His advice is not limited to just those looking to move forward in their desired careers; it is advice he feels everyone should at least give a listen to.
“A lot of it is recognizing that putting dedication, effort and commitment to joining an industry can place anyone well within their means to do so,” Heavens said. “I think it is just being able to have that self-confidence in your abilities and learning from anything you do. If you don’t take these opportunities, you can’t expand your skill set.”
Kassie Emme, sophomore video production major and producer for Catatouille, says most others, herself included, view Heavens has an endlessly driven person. Despite this relentlessly studious attitude, she does not feel Heavens sacrifices his admirable personality.

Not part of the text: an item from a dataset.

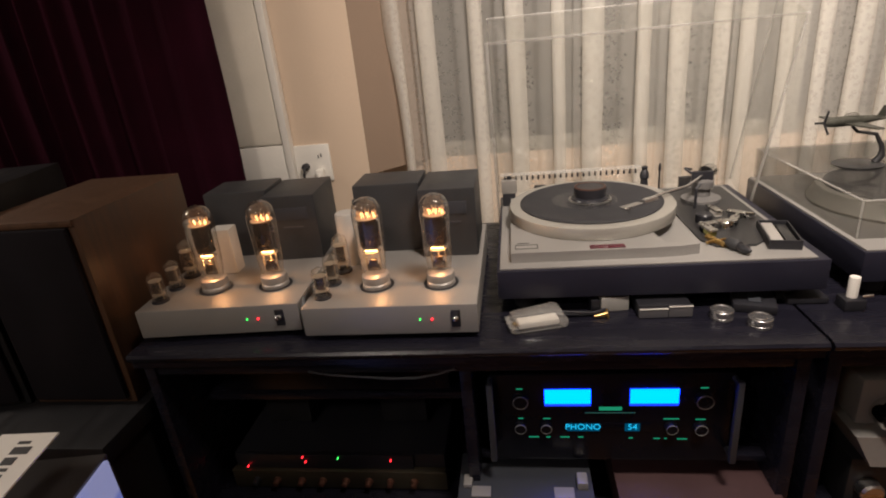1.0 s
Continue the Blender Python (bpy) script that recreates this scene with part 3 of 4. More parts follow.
def turntable_one():
    X, Y, W, D, Z0, Z1 = 0.022, 0.112, 0.578, 0.490, 0.034, 0.092
    t = thing("turntable", pose(X, Y, TT), "silver and black turntable with its clear lid raised", "turntable")
    part("plinth", box(BM(), 0, W, 0, D, Z0, Z1, 0.003), PLINTHBLACK, t, "black wooden plinth with the blue glow put into its colour")
    for x in (.05, W - .05):
        for y in (.05, D - .05):
            part("foot", lathe(BM(), [(0.02, 0), (0.022, Z0)], pose(x, y, 0), 18), RUBBER, t)
    P = Z1 + .004
    part("top_plate", box(BM(), 0.006, W - .020, 0.005, D - .018, Z1, P, 0.0015), SILVER, t, "silver top plate")
    out = [(0.028, 0.030), (0.29, 0.030), (0.34, 0.033), (0.372, 0.040), (0.345, 0.048), (0.315, 0.056), (0.305, 0.11), (0.31, 0.40), (0.028, 0.40)]
    part("motor_deck", prism(BM(), [(x, -y) for x, y in out][::-1], P, P + .020, pose(0, 0, 0, 90) @ Matrix.Diagonal((1, 1, 1, 1))), SILVER, t, "raised silver motor deck")
    C = pose(0.203, 0.250, P + .020)
    part("platter", lathe(BM(), [(0.163, 0), (0.1755, 0.0005), (0.1765, 0.002), (0.1770, 0.023), (0.1760, 0.0252), (0.1735, 0.026), (0.160, 0.026), (0.1, 0.0255)], C, 72), PLATTER, t, "pale cast platter with a plain rim")
    bm = lathe(BM(), [(0.152, 0.0255), (0.1525, 0.0285), (0.150, 0.030)] + [(0.142 - .012 * k, 0.030 - .0006 * (k % 2)) for k in range(8)] + [(0.012, 0.029)], C, 72)
    part("mat", bm, RUBBER, t, "dark ribbed rubber mat")
    part("record_clamp", lathe(BM(), [(0.040, 0.030), (0.042, 0.034), (0.040, 0.038), (0.033, 0.040), (0.035, 0.056), (0.0345, 0.059)], C, 40), BLACKPL, t, "black record weight")
    part("clamp_ring", lathe(BM(), [(0.0335, 0.0595), (0.0335, 0.0610), (0.030, 0.0615), (0.0295, 0.0597)], C, 40, True), COPPER, t, "copper-coloured ring on the weight")
    part("clamp_cap", lathe(BM(), [(0.0288, 0.0598), (0.0288, 0.0605), (0.010, 0.0607)], C, 32), BLACKPL, t, "black cap")
    part("clamp_base", lathe(BM(), [(0.046, 0.0305), (0.046, 0.0335), (0.0425, 0.0340)], C, 40), ALU, t, "silver flange under the weight")
    part("acetate_disc", lathe(BM(), [(0.070, 0.0304), (0.071, 0.0310), (0.05, 0.0312)], pose(-.012, 0, 0) @ C, 48), CLEAR, t, "small clear disc under the weight")
    bm = BM()
    box(bm, 0.176, 0.240, 0.036, 0.052, P + .0203, P + .0218, 0.0005)
    part("speed_badge", bm, mat("magenta_badge", (0.085, 0.010, 0.022), 0.3, var=0.3, scale=30), t, "dark magenta badge")
    bm = BM()
    box(bm, 0.036, 0.080, 0.050, 0.0515, P + .0200, P + .0207, 0)
    box(bm, 0.036, 0.0375, 0.050, 0.070, P + .0200, P + .0207, 0)
    box(bm, 0.078, 0.080, 0.050, 0.070, P + .0200, P + .0207, 0)
    box(bm, 0.036, 0.080, 0.069, 0.0705, P + .0200, P + .0207, 0)
    box(bm, 0.040, 0.064, 0.078, 0.080, P + .0200, P + .0207, 0)
    part("control_label", bm, GUNMETAL, t, "grey outlined control legend")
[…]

“Samuel is someone that will not rest until a project is near perfect in his eyes,” Emme said. “He has been a great help on Catatouille, and I really enjoy hearing his perspective on the production. He is also very confident in his work and demeanor. I think he makes a phenomenal first impression.”
Heavens’ trip to becoming a Bearcat started at Northwest, but he will always be in hot pursuit of any goals that come his way, whether it be through comedy or not.
He has one piece of advice for anyone who is ever questioning their own abilities.
“Have the confidence in yourself in order to push the horizons that you want to see,” Heavens said. “If you have the ability to believe in yourself and to work on yourself, then any dream you have doesn’t have to be a dream.”